Jimmy Fisk Road
Hazel Green, Alabama 35750
The Routt Mansion in Hazel Green Alabama was once the home of the "Black Widow of Hazel Green" Elizabeth Dale. The house burned to the ground in 1968 and was rumored to have been built on top of an Indian mound. It is said that the spirit of Elizabeth Dale has been seen floating above the remains of her home and visiting gravestones of her father and unlucky husbands. It has also been reported that the ghosts of the Native American buried in the mound also haunt this property.

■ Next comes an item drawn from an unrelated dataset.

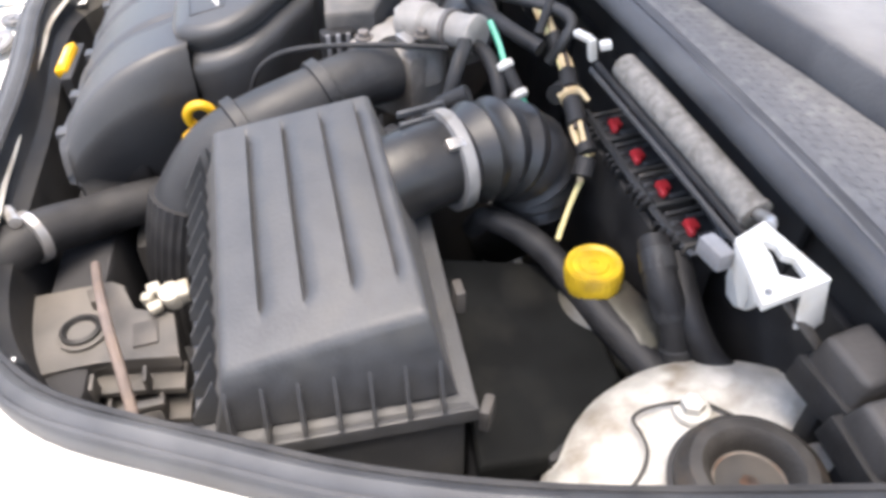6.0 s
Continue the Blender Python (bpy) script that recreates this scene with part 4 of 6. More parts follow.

The story of Elizabeth Dale begins October 28, 1795 in Worcester County Maryland when she was born. Her father was Adam Dale an aristocrat, Revolutionary War and Creek Indian War soldier with bloodline ties to Lord Baltimore and Cecil Calvert. Elizabeth was described as an auburn haired beauty who easily seduced men with her charm. In 1797 her family moved to Tennessee where her father became the first settler in DeKalb County. At 18 she married a 20 year old Baptist preacher named Samuel Gibbons. After 18 years of marriage Samuel died in 1830 of yellow fever and Elizabeth moved to Columbia Tennessee to be closer to family. Shortly after moving to Columbia she married a man named Flanagan who died almost immediately after the ceremony. She did not wait long and on November 6, 1833 she married her third husband Alexander Jefferies and moved to Hazel Green Alabama. She had her only two children with Jefferies a son William and a daughter Mary Elizabeth. Alexander Jefferies died in 1845 and was buried on the property. Over the next three years Elizabeth Dale married and buried husbands four, a man named High and five a man named Absalom Brown. In 1848 she married husband number six Willis Routt who not surprisingly died short time later. When prospective husband number seven showed up a school teacher named D.H. Bingham, a neighbor and critic of the widow named Abner Tate claimed that she had poisoned her previous husbands and Elizabeth filed a $ 50,000.00 dollar slander lawsuit against him. While the lawsuit battle was raging, one of Tate's slaves shot and severely wounded him. This along with the 1851 death of her father while visiting her was blamed on Elizabeth as well. When the lawsuit finally came to court, Elizabeth lost and she sold the property and moved back to Columbia Tennessee.